Marvin Gaye, nel 1984, era uno dei musicisti soul più importanti di sempre e aveva appena pubblicato un album di grandissimo successo, “Midnight Love”, col quale si era riposizionato negli anni Ottanta dopo i suoi grandi successi di vent’anni prima; nonostante questo, gli anni precedenti non furono rose e fiori.

Gli ultimi anni difficili

Tra le relazioni di Marvin ci fu quella con Janis Hunter, una ragazza di appena 17 anni, con cui Gaye restò sposato fino al 1982. E non fu un matrimonio rose e fiori dato che la ragazza ricorda come il musicista si fosse acceso spesso in sprazzi di gelosia violenta, arrivando una volta a puntarle un coltello alla gola. Qui ritroviamo anche la coscienza di un uomo che probabilmente aveva assistito a episodi di violenza domestica verbale e fisica. Lo si descriveva come un latin lover, ma anche come un carnefice, soprattutto verso sé stesso. Sembra infatti che Gaye avesse tentato per tre volte il suicidio e che gli anni prima della sua morte, avvenuta nel 1984, fosse diventato paranoico, sfregiato da manie di persecuzione e perennemente accompagnato dalle sue guardie del corpo.

E la madrina di tale discordia fu in primo luogo la cocaina, di cui Gaye iniziò ad abusare in un profondo stato di depressione. La stessa che lo portò, nel 1983, dopo l’uscita del suo ultimo album, MIDNIGHT LOVE (1982), a tornare a vivere dai suoi genitori. Nella loro casa di Los Angeles, Gaye poteva sperare di trovare un rifugio, dopo diversi mesi passati in Europa per cercare di disintossicarsi e fuggire dai debiti da milioni di dollari con il fisco statunitense.

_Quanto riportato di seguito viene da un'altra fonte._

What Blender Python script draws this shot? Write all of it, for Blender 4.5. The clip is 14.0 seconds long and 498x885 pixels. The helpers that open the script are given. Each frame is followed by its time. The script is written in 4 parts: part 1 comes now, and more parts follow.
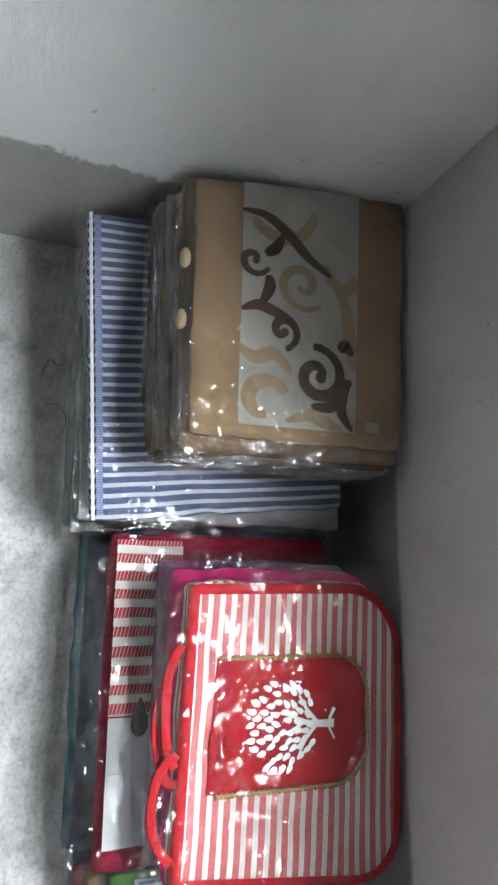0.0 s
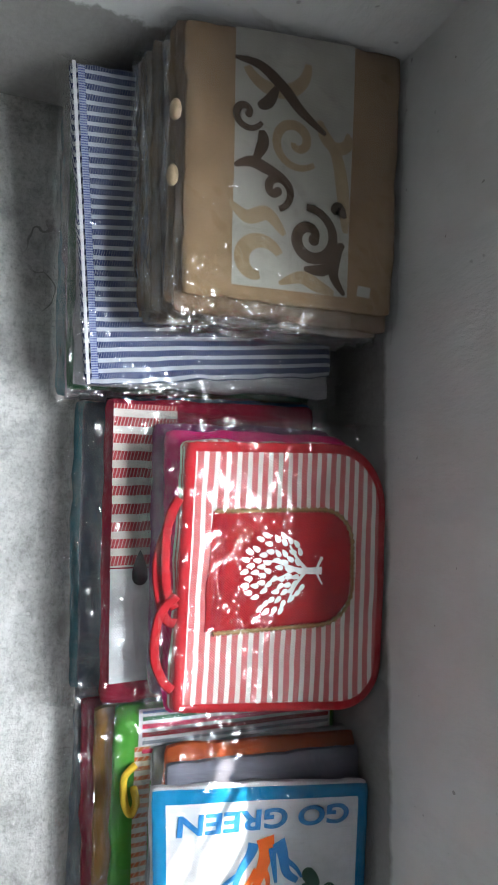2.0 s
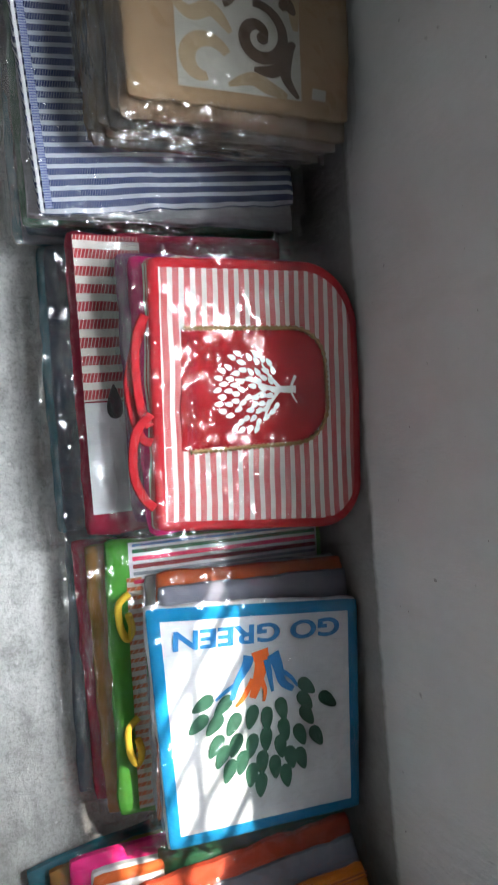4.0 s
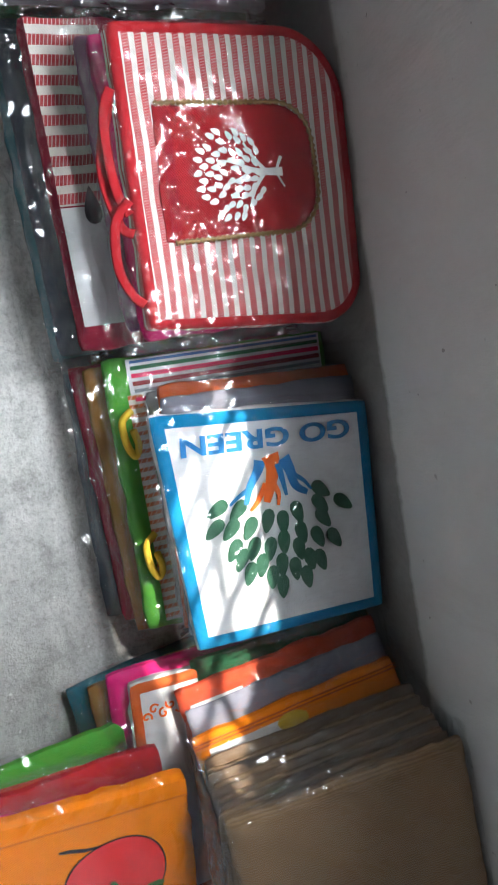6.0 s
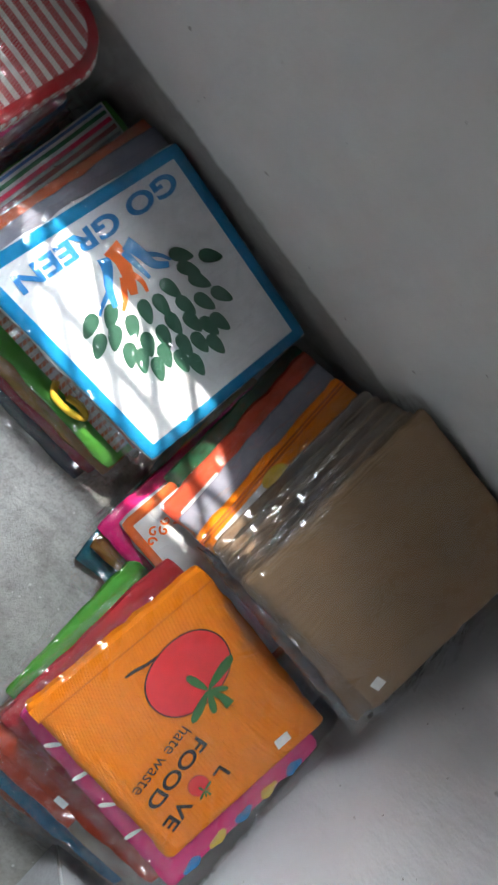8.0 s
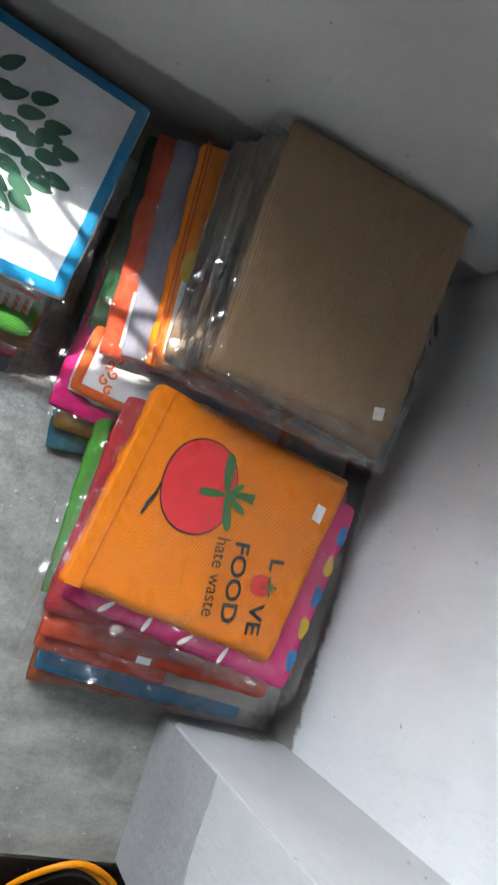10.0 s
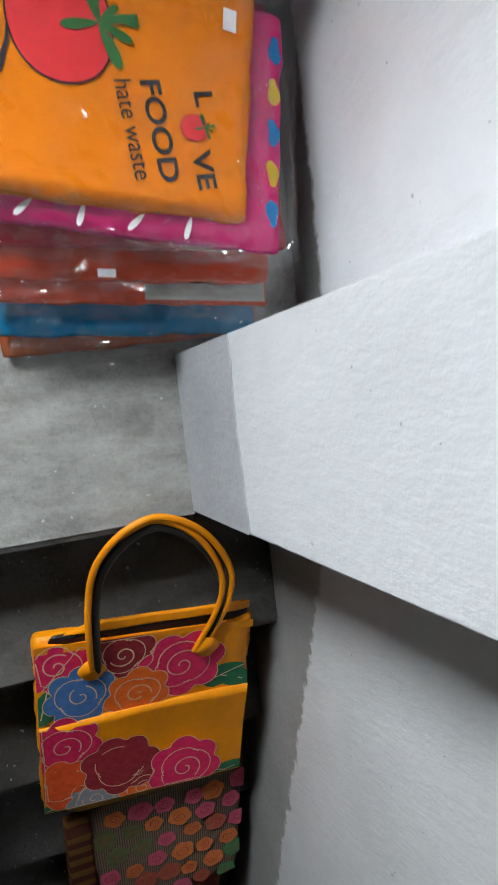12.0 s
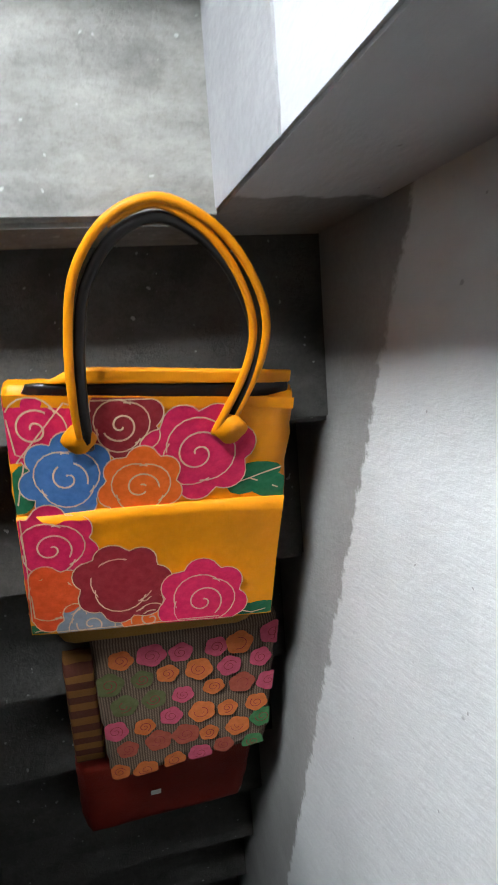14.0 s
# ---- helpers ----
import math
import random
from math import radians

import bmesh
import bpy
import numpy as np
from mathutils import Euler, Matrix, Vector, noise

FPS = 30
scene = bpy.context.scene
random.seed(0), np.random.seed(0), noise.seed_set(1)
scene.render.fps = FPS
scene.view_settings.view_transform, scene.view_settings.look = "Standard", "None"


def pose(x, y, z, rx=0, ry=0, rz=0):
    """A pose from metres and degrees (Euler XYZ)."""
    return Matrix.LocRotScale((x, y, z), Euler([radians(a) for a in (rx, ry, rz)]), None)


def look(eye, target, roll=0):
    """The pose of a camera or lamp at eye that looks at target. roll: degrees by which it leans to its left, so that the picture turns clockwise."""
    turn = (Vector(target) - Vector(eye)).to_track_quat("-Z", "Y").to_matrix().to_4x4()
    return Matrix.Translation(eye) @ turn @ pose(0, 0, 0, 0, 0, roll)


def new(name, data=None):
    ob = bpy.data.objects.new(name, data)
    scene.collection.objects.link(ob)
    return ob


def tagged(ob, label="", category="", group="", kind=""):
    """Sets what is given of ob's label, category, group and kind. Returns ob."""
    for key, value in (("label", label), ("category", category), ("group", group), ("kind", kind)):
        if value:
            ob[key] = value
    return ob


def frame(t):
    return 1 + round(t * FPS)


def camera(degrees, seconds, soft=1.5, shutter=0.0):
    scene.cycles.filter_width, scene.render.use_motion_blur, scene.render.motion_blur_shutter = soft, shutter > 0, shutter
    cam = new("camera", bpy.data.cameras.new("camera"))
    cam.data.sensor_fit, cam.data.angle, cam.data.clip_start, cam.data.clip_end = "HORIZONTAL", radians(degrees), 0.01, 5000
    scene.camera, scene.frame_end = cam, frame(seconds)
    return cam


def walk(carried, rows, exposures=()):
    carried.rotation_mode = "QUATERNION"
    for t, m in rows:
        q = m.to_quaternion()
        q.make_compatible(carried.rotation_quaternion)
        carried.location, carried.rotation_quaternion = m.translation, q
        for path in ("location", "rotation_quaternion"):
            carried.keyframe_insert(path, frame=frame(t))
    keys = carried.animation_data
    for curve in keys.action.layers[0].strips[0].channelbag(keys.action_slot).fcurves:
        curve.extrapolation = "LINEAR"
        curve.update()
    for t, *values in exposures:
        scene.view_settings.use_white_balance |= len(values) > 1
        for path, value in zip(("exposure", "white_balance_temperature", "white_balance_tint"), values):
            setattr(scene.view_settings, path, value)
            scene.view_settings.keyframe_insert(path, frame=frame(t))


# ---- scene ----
cam = camera(42.05, 14.0, soft=1.1, shutter=0.3)
# seconds, eye, turn (Euler XYZ in degrees)
PATH = [
    (0.0, -0.0643, 0.0252, 1.2717, 12.38, -20.84, 90.53),
    (0.5, -0.1065, -0.0101, 1.2690, 5.99, -21.11, 91.87),
    (1.0, -0.0858, -0.0129, 1.2811, 5.28, -21.90, 91.87),
    (1.5, -0.0429, -0.0055, 1.2824, 4.07, -22.04, 91.63),
    (2.0, 0.0066, 0.0018, 1.2777, 4.11, -22.49, 90.12),
    (2.5, 0.0410, 0.0097, 1.2862, 3.66, -22.71, 89.56),
    (3.0, 0.0862, 0.0087, 1.2830, 2.37, -23.31, 88.78),
    (3.5, 0.1474, 0.0267, 1.2849, 1.66, -22.87, 86.78),
    (4.0, 0.2060, 0.0328, 1.2783, 0.72, -22.95, 85.32),
    (4.2, 0.2356, 0.0225, 1.2732, 0.53, -23.72, 84.07),
    (6.5, 0.4436, 0.0543, 1.2546, -4.67, -21.85, 75.36),
    (7.0, 0.4828, 0.0855, 1.2643, -4.75, -22.19, 67.73),
    (7.5, 0.5681, 0.1430, 1.2847, -4.86, -20.89, 58.42),
    (8.0, 0.6342, 0.1678, 1.3078, -4.62, -22.03, 48.07),
    (8.2, 0.6757, 0.1656, 1.3204, -3.83, -22.12, 44.20),
    (10.3, 0.8611, -0.0964, 1.2848, 2.34, -25.64, 16.45),
    (10.5, 0.8958, -0.1556, 1.2879, 4.11, -24.39, 14.34),
    (11.0, 0.9254, -0.2598, 1.2405, 2.71, -23.63, 9.79),
    (11.5, 1.0089, -0.3603, 1.2125, 2.77, -22.00, 2.10),
    (12.0, 1.0719, -0.4623, 1.1572, -1.59, -21.11, -6.97),
    (12.5, 1.1037, -0.5791, 1.0729, 0.12, -20.17, -5.92),
    (13.0, 1.1352, -0.6967, 1.0391, -3.89, -17.48, -6.80),
    (13.5, 1.1563, -0.7751, 0.9637, -5.33, -17.09, -9.02),
    (14.0, 1.1920, -0.8532, 0.8756, -6.90, -14.50, -4.05),
]
walk(cam, [(t, pose(x, y, z, rx, ry, rz)) for t, x, y, z, rx, ry, rz in PATH],
     [(0.0, 1.6), (3.0, 1.45), (6.5, 1.3), (8.0, 1.35), (10.5, 1.45), (12.0, 1.6), (13.0, 1.75), (13.5, 2.05), (14.0, 2.5)])

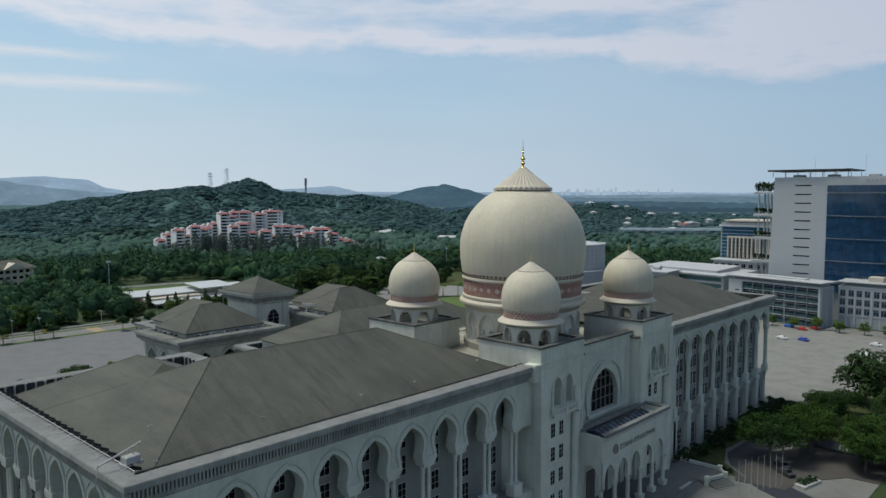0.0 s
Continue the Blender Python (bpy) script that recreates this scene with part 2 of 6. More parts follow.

Per il suo ultimo album, poi, aveva troncato qualsiasi rapporto con l’eterna Motown, passando alla Columbia Records. Poteva essere l’inizio di una nuova parentesi discografica, ma non fu così, nonostante l’album vendette 2 milioni di copie e vinse un Emmy Award.

Marvin Gaye morì il primo aprile 1984, un giorno prima del suo quarantacinquesimo compleanno: suo padre, Marvin Gay senior (il figlio aveva aggiunto una “e” al cognome di famiglia), gli sparò nel petto due volte dopo un litigio le cui ragioni ebbero probabilmente a che fare con la complessa relazione tra Gaye e suo padre, spesso geloso del successo del figlio, e col periodo di depressione, paranoia e dipendenza da droghe che Marvin Gaye stava passando.

L’omicidio

La mattina del primo di aprile del 1984 tra Marvin Gaye e suo padre ci fu un nuovo litigio. Marvin Gay senior stava urlando alla moglie Alberta, che si trovava in camera del figlio, accusandola di aver perso dei documenti importanti. Marvin Gaye si mise in mezzo ai due e spinse il padre settantenne fuori dalla stanza e fino alla camera dei genitori, dove il litigio continuò e dove Marvin Gaye picchiò il padre, prima che la madre li dividesse e lo riportasse in camera sua. Marvin Gay senior, allora, prese una Smith & Wesson calibro .38 che aveva ricevuto in regalo pochi mesi prima dal figlio, per Natale. Tornò in camera di suo figlio e gli sparò al petto da pochi metri di distanza. Poi si avvicinò e gli sparò di nuovo, a bruciapelo. Marvin Gaye fu portato in ospedale: i tentativi di rianimazione, tuttavia, furono inutili. Un minuto dopo la una di pomeriggio, due ore dopo che il padre gli aveva sparato, fu dichiarato morto. Come mostrò l’autopsia, il primo colpo, quello che uccise, gli aveva perforato cuore e polmoni.

Marvin Gay senior fu arrestato e accusato di omicidio preterintenzionale. Durante il processo si difese spiegando di aver agito per autodifesa: alla fine fu condannato a 6 anni di carcere con pena sospesa. Morì il 18 ottobre del 1998, 14 anni dopo suo figlio, in una casa di riposo in California, per le complicazioni di una polmonite.